Some frames need to have propolis scraped off or wax moths parts removed (we don’t fumigate and they don’t survive in empty boxes) or boxes just need a good dusting. I love seeing how our beehive collection has grown over the years and remembering  the ones that were painted with ‘oops’ paint or that are so chippy they’d make the latest shabby chic trend setters proud.


I love thinking about the honeybees that will occupy these beehives and hoping that they’ll survive for years to come. The hives all change year after year. Some strong hives have half a dozen shallow or deep boxes on them. Some weak hives just a couple. It’s always a puzzle and an interesting one to configure and observe.


Andy’s been keeping bees for 8 or 9 years now and it’s something we are both proud of and love to reap the benefits from. Just tonight, Pinecone asked why we have so much honey and simply understood that it’s because we are beekeepers. We are beekeepers.

Too Easy

I did a little marketing. The tiniest bit.
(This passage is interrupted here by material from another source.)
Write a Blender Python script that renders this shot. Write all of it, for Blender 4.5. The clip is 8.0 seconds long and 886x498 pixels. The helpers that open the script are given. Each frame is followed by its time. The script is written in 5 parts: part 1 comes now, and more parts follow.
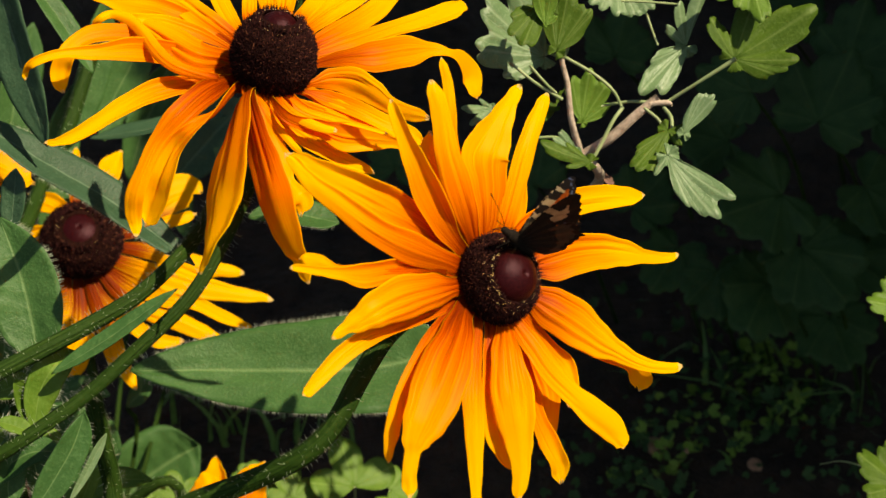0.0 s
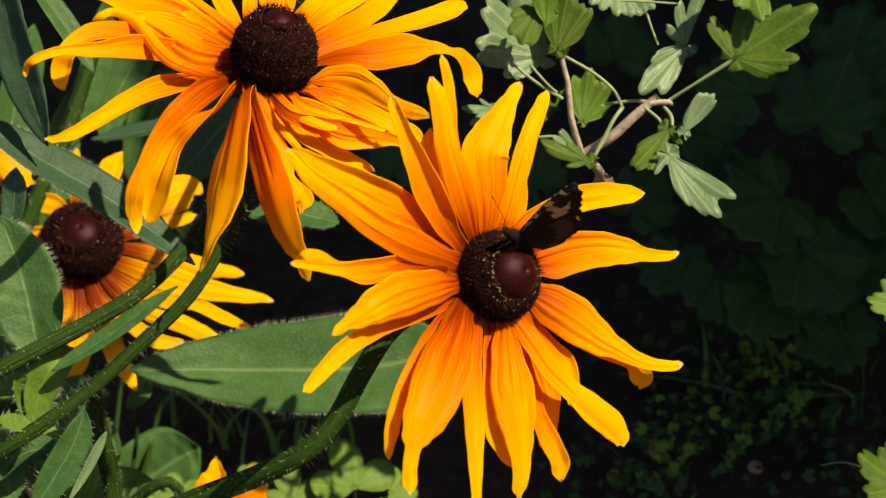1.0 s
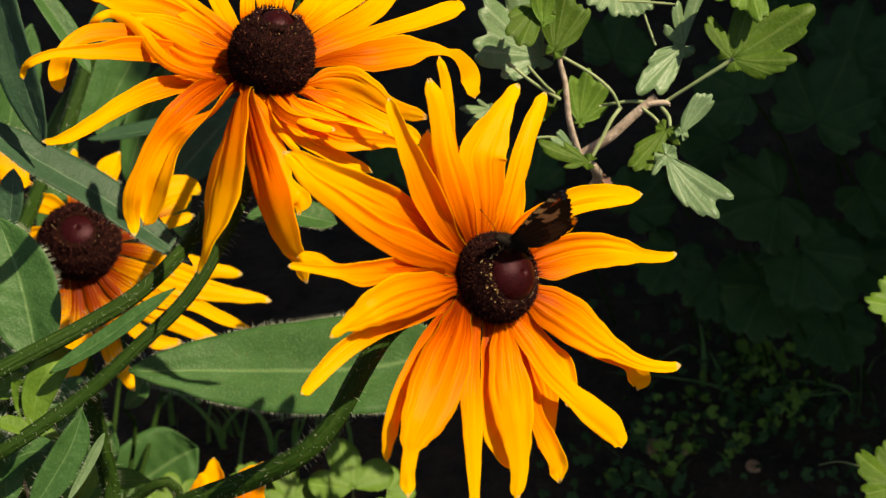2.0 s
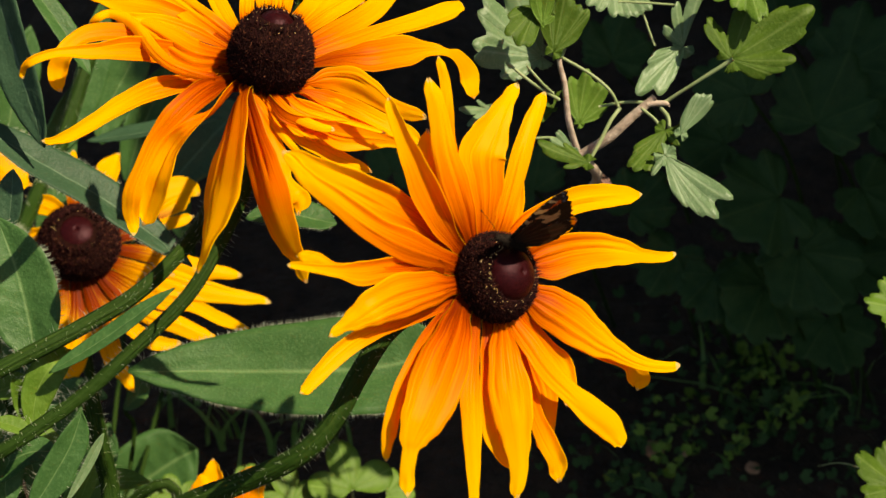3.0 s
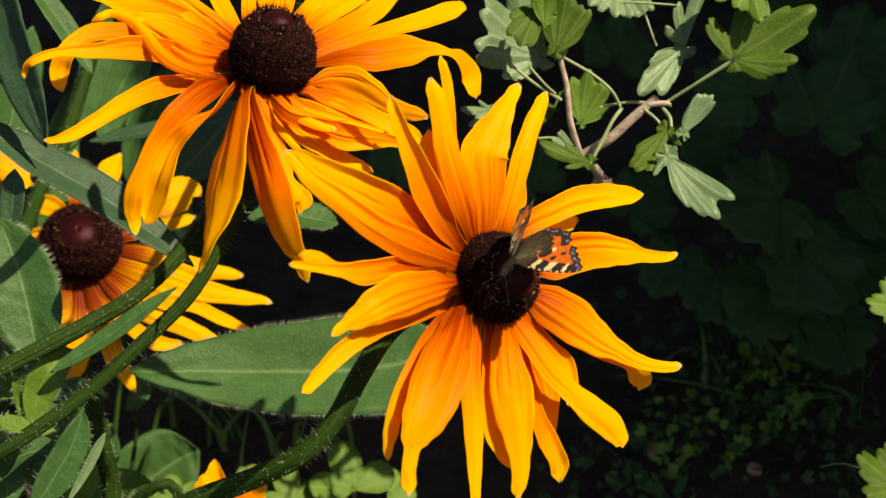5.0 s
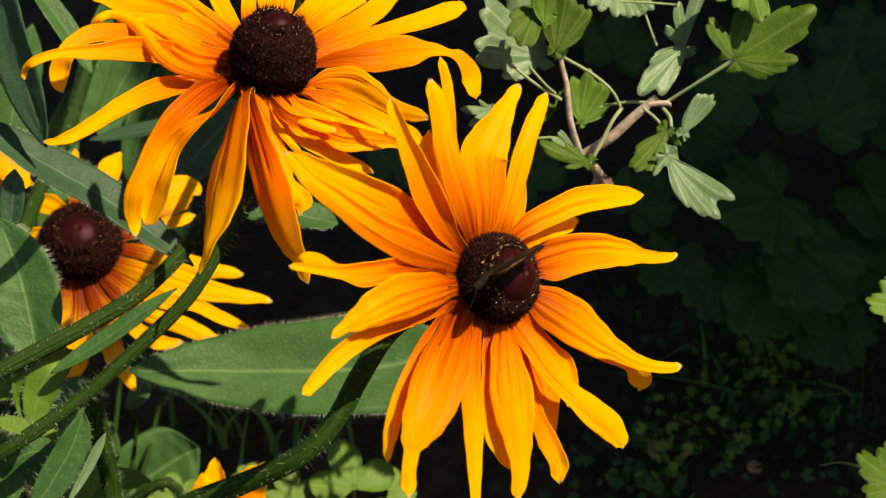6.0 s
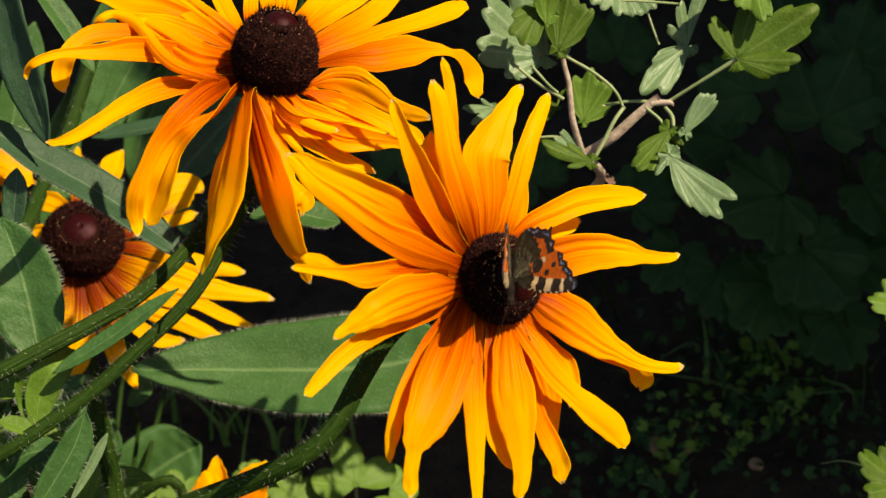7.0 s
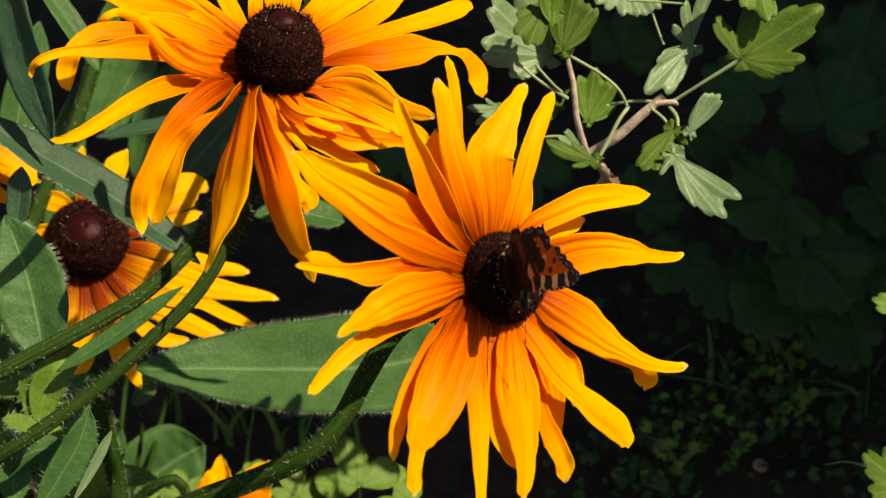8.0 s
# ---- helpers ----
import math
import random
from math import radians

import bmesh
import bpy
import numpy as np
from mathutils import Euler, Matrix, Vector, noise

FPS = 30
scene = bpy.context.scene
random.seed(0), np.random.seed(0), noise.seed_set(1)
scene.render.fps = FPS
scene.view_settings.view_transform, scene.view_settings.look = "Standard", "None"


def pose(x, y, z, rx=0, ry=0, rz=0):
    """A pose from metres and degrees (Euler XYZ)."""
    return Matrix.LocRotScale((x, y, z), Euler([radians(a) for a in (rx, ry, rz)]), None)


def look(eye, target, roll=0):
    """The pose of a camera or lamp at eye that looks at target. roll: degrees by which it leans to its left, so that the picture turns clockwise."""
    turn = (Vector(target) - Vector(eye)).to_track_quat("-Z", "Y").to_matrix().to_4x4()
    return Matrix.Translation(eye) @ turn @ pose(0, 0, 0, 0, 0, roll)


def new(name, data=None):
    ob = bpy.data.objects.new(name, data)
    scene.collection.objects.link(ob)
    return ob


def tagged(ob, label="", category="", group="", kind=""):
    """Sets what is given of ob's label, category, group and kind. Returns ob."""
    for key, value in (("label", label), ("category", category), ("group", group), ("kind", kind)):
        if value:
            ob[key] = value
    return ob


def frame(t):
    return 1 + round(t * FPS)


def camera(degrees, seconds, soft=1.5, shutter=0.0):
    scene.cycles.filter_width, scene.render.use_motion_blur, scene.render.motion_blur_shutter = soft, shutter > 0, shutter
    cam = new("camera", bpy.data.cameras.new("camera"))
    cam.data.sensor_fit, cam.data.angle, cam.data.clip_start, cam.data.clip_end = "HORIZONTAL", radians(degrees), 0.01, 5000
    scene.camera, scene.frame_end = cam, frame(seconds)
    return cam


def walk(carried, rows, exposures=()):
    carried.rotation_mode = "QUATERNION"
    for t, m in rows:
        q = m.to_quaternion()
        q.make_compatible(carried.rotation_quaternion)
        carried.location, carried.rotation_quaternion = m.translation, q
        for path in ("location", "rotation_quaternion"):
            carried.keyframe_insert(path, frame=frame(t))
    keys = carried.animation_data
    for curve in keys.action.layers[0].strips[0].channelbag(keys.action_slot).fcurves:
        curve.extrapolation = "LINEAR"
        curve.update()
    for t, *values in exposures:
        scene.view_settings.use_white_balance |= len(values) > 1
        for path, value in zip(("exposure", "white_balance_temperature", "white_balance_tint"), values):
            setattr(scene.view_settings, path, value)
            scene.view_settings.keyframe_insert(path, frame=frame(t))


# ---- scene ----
cam = camera(30, 8.0, soft=1.42)
cam.data.dof.use_dof = True
cam.data.dof.focus_distance = 0.55
cam.data.dof.aperture_fstop = 24
PATH = [
    (0.0, look((0.00000, -0.41000, 0.64000), (0.00009, -0.00038, 0.35327))),
    (0.5, look((0.00000, -0.41255, 0.63635), (0.00000, -0.00087, 0.35257))),
    (1.0, look((0.00000, -0.41193, 0.63725), (0.00000, -0.00087, 0.35257))),
    (1.5, look((0.00000, -0.41090, 0.63872), (0.00034, -0.00058, 0.35299))),
    (3.0, look((0.00000, -0.41179, 0.63744), (0.00085, -0.00063, 0.35292))),
    (3.5, look((0.00000, -0.41224, 0.63680), (0.00034, -0.00073, 0.35278))),
    (4.0, look((0.00000, -0.41134, 0.63808), (0.00000, -0.00053, 0.35306))),
    (4.5, look((0.00000, -0.41233, 0.63667), (0.00034, -0.00073, 0.35278))),
    (6.0, look((0.00000, -0.41099, 0.63859), (0.00034, -0.00048, 0.35313))),
    (6.5, look((0.00000, -0.41000, 0.64000), (0.00000, -0.00038, 0.35327))),
    (7.0, look((0.00000, -0.40969, 0.64045), (-0.00029, -0.00038, 0.35327))),
    (7.5, look((0.00000, -0.41067, 0.63904), (-0.00085, -0.00078, 0.35271))),
    (8.0, look((0.00000, -0.41045, 0.63936), (-0.00154, -0.00063, 0.35292))),
]
walk(cam, PATH, exposures=((0.0, 0.73, 7700, 11), (8.0, 0.73, 7700, 11)))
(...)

I mean the bare minimum amount of marketing that one can possibly do. I shared some photos and a few lines about our honey on social media.


It was so simple. I shared some photos of our honey stash and our bee yards and then I bottled, labeled and delivered the goods. It was brief. It was simple. It was intentional and it felt so right!!!




Christmas Tree

I’ll get this blogging thing down someday. Maybe. Or maybe not. It’s December already and we went to a local tree farm to pick out a sweet tree for the second year now.


Our first few years of marriage were spent with some major Charlie Brown branches that we scavenged for around the farm properties that we rented. A cedar branch was literally our tree one year. Then a small pine then another pine variety. Bugs and all.


Last year we picked a Leyland Cypress and this year was a beautiful a deliciously scented Arizona cypress. The kids love this season. They might be a little more sentimental than I am or perhaps they just love the family traditions that we’re establishing as much as I do.